- Directive:
Of the lines in the listing, how many include the string "this"? Write the number and nothing else.

- Records:
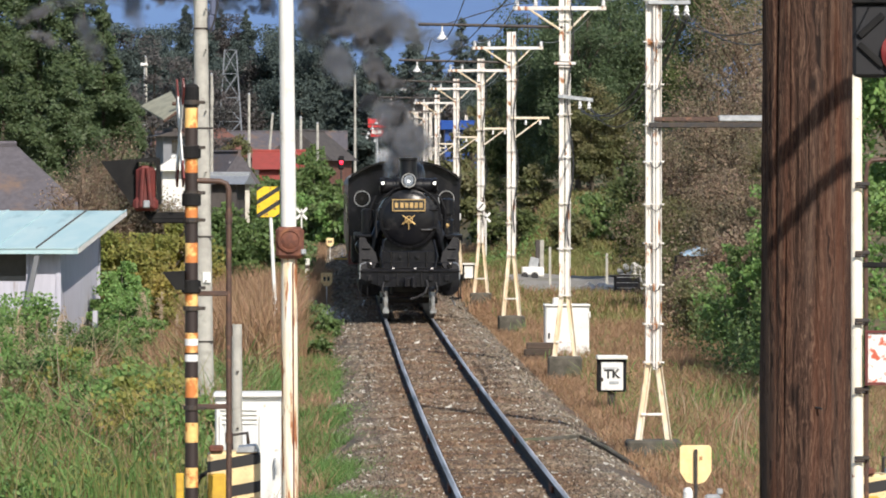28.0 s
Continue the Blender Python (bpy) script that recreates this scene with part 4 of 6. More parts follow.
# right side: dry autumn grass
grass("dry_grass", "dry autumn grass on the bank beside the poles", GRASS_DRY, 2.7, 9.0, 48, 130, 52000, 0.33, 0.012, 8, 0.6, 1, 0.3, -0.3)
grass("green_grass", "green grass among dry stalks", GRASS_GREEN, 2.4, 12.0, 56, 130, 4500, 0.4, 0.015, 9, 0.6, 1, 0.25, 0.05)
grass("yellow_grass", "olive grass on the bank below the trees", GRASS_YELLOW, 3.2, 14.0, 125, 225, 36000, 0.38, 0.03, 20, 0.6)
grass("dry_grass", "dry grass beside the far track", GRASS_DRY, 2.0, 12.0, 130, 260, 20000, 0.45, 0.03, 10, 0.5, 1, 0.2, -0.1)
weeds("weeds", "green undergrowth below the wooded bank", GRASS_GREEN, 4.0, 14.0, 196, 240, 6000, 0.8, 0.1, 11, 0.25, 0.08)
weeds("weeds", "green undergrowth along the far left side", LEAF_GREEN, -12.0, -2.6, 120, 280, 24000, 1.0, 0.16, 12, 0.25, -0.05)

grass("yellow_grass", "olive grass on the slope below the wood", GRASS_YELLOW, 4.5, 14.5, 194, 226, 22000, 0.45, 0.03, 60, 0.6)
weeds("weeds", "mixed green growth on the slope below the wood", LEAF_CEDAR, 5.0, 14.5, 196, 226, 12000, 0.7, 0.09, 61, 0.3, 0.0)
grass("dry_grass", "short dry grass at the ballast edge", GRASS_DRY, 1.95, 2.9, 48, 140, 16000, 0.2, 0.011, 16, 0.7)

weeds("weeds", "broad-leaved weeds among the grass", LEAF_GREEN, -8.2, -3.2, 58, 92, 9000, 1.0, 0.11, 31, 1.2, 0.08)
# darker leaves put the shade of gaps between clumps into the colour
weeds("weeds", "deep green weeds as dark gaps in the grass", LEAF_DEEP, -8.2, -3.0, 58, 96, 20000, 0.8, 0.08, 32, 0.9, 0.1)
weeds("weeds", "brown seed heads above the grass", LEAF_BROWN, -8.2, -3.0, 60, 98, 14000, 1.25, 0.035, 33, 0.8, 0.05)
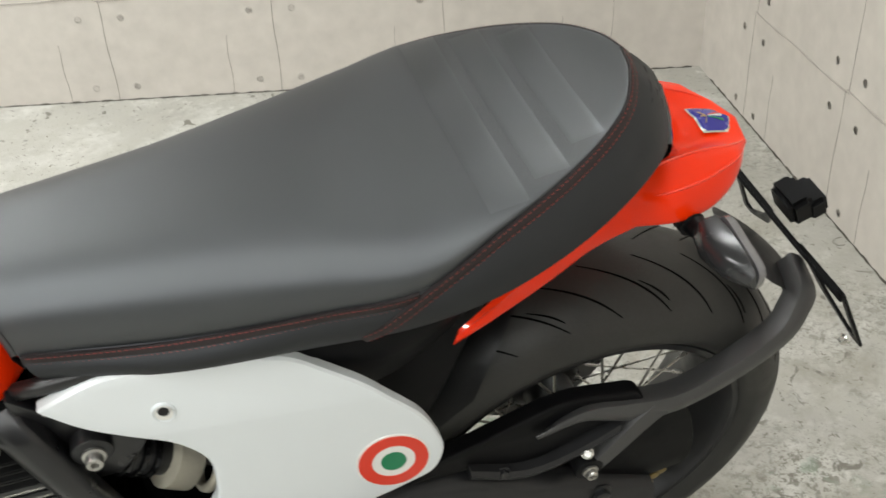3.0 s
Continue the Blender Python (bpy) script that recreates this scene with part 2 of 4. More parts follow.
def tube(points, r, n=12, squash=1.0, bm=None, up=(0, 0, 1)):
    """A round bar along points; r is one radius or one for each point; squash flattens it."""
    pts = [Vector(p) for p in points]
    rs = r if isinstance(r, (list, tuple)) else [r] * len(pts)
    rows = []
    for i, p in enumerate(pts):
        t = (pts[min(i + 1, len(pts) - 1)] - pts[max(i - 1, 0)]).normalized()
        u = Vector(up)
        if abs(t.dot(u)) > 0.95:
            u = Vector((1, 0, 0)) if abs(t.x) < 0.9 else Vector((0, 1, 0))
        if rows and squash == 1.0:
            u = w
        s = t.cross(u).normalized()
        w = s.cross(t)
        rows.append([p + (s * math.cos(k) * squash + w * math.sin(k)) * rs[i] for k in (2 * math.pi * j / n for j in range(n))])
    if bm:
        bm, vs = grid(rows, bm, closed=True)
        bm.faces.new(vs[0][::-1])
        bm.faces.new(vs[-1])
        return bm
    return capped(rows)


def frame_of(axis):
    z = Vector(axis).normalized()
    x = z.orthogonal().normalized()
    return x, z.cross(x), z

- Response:
2